As an alternative to the bottled concentrate, Nordic House also carries a house-made glögg spice mix ($3.95) that consists of cinnamon, cardamom, ginger, orange peel, and raisins. You add that to two bottles’ worth of wine and let the mixture sit overnight. When you’re ready to heat it up, add sugar and, if you like, some blanched almonds at the very end. This method takes a bit more advance planning, but according to Klausen, it’s worth it — the spices won’t be as intense with the pre-bottled version.
If you’ve had glögg before, it was probably very similar to the kind that Klausen describes. But Martin Geijer’s family recipe, passed down to him by his father, involved infusing the traditional spices into a highly concentrated neutral spirit rather than the more typical red wine base. Starting last year, Geijer has enlisted Alameda’s St. George Spirits to distill a version of his family recipe. The result, Geiger Glögg, retails for $32 a bottle and is, according to Geijer, the world’s first glögg liqueur. (Apparently, in Sweden the tax code makes producing a non-wine-based product unfeasible from an economic standpoint.)
According to Geijer, the benefits of drinking glögg in this liqueur form are twofold: The spices are more prominent when there’s no wine flavor to cover them up, and, at 20 percent ABV, the liqueur packs a bigger punch than a traditional mulled wine.
You can heat it up in a pot or kettle, the same way you would a bottle of sake. But Geijer said the liqueur can be treated like any other spirit — served cold or at room temperature, either neat or mixed into a cocktail such as a Stockholm Sour: one part liqueur, one part bourbon, a half part fresh lemon juice, and a quarter part simple syrup, all mixed together in a cocktail shaker.
For more ambitious glögg-inspired cocktails, you might look to the handful of Bay Area restaurants that carry Geijer Glögg, including Hutch (2022 Telegraph Ave.), a Southern restaurant in Uptown Oakland whose bar program otherwise focuses almost exclusively on American whiskey. But owner David King explained that he was introduced to the pleasures of glögg when he was working as a chef in Copenhagen.
“Once it’s cold as it is in Denmark in December and January, it’s one of the best things you can put in your body,” King said.
King and his bar manager, Joshua Sexton, are hoping customers will warm up to a holiday cocktail that they recently added to the menu — a milk punch, served hot, that King said will be somewhat akin to a Brandy Alexander, which is traditionally made by mixing brandy, milk, crème de cacao, and spices such as cinnamon and nutmeg. In Hutch’s version, the glögg liqueur adds an extra boost of spice, resulting in something akin to a Christmas-y hot toddy — perfect for the holidays.

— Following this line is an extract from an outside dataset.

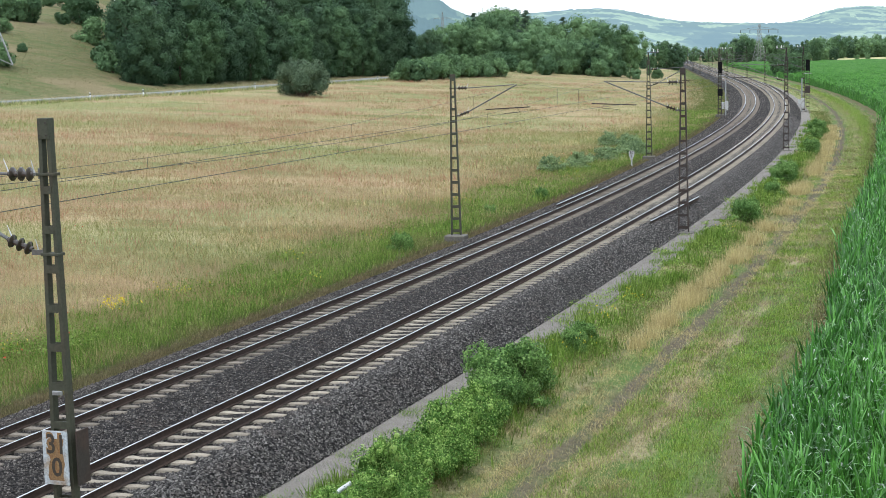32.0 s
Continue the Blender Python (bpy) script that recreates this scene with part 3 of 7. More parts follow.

You probably want to know how the stuff tastes. I sampled a bottle of Geijer Glögg, and the first thing I noticed was the smell of cinnamon, which was potent enough that it wafted up through the unopened cap. The liqueur had a lovely golden-amber hue and, when I drank it, a honeyed sweetness followed by a spicy kick. The overall effect was not unlike a boozy distillation of Big Red chewing gum.
When you heat the glögg up — in the office microwave, in my case — the intensity doubles or triples. By the second sip, there was a pronounced warmth in my belly. On a frigid (by Bay Area standards) winter evening, I could see myself going back for a second cup, and then a third.